● The problem:
Write out the material exactly, leaving every picture behind.

● Data shown:
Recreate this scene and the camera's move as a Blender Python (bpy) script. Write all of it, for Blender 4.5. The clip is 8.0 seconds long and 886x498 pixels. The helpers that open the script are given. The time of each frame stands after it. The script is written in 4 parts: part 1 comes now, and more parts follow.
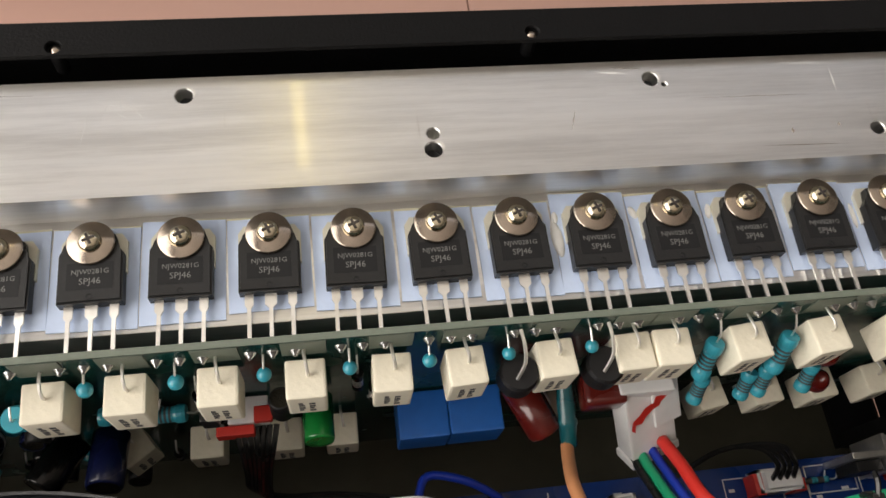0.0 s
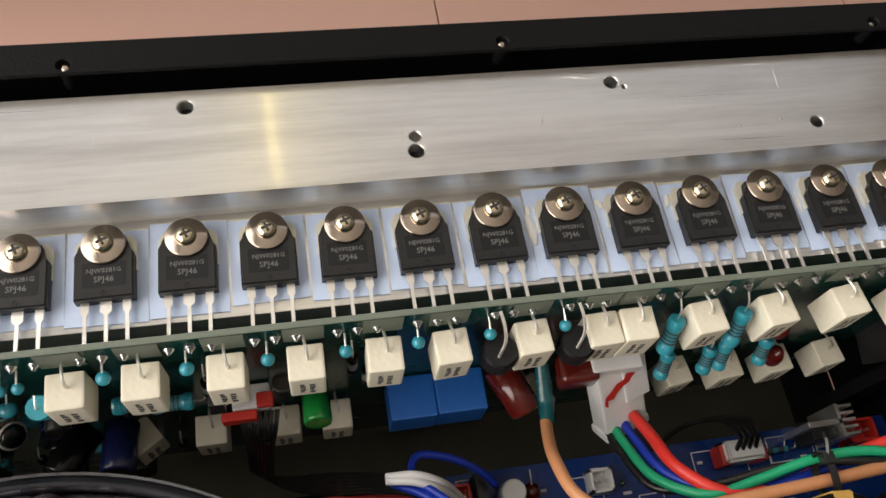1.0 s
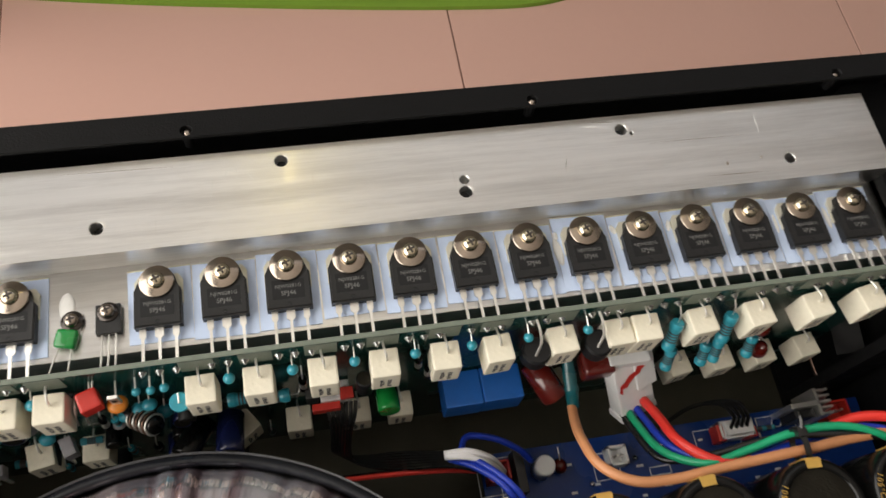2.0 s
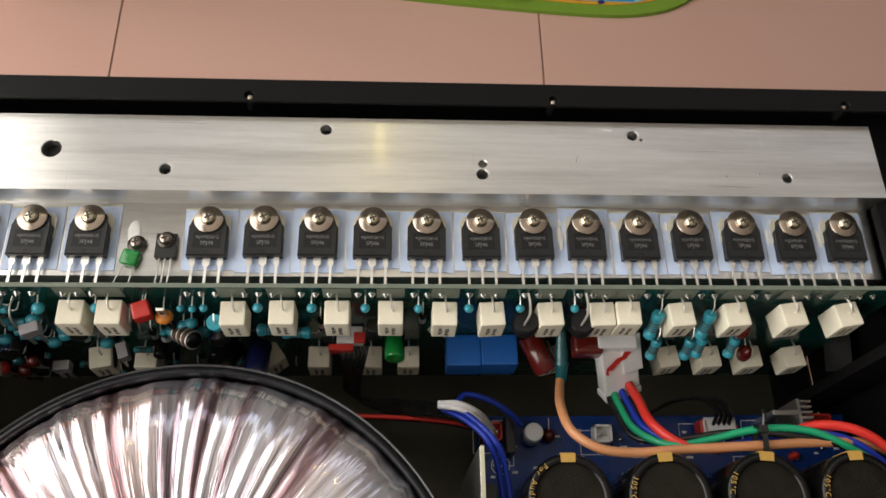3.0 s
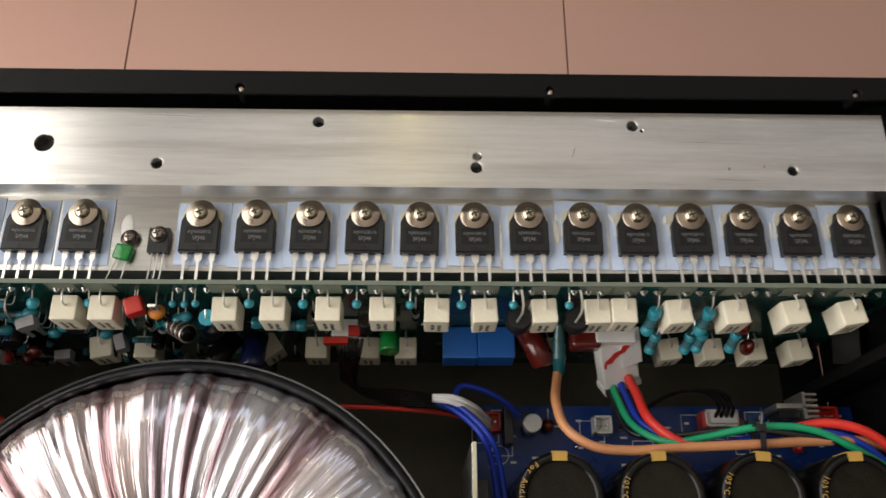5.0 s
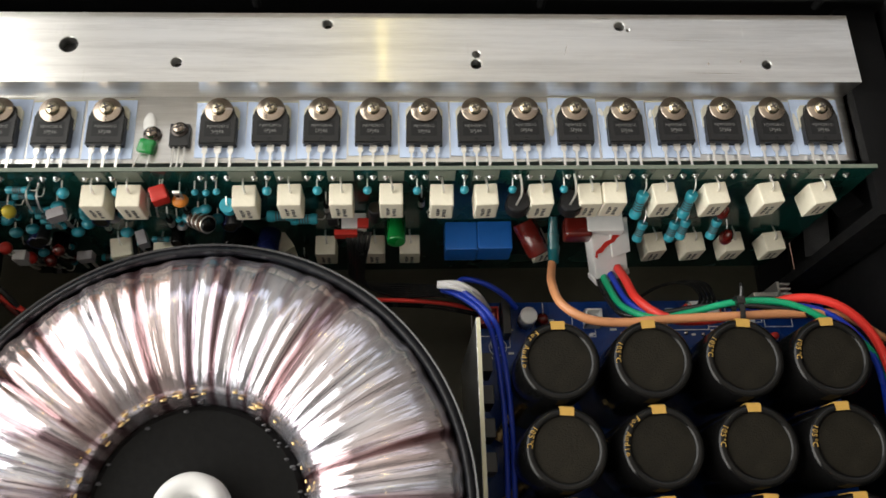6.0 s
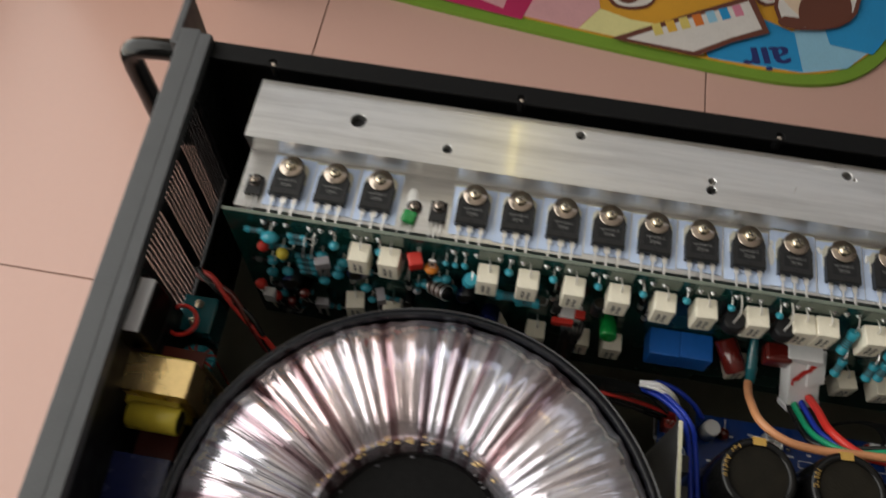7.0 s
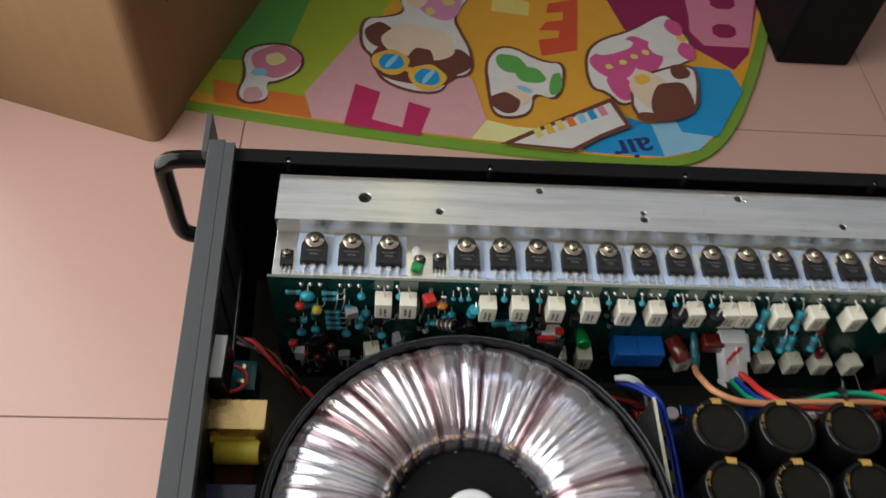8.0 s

● Task result:
Recreate this scene and the camera's move as a Blender Python (bpy) script. Write all of it, for Blender 4.5. The clip is 8.0 seconds long and 886x498 pixels. The helpers that open the script are given. The time of each frame stands after it. The script is written in 4 parts: part 1 comes now, and more parts follow.
0.0 s
1.0 s
2.0 s
3.0 s
5.0 s
6.0 s
7.0 s
8.0 s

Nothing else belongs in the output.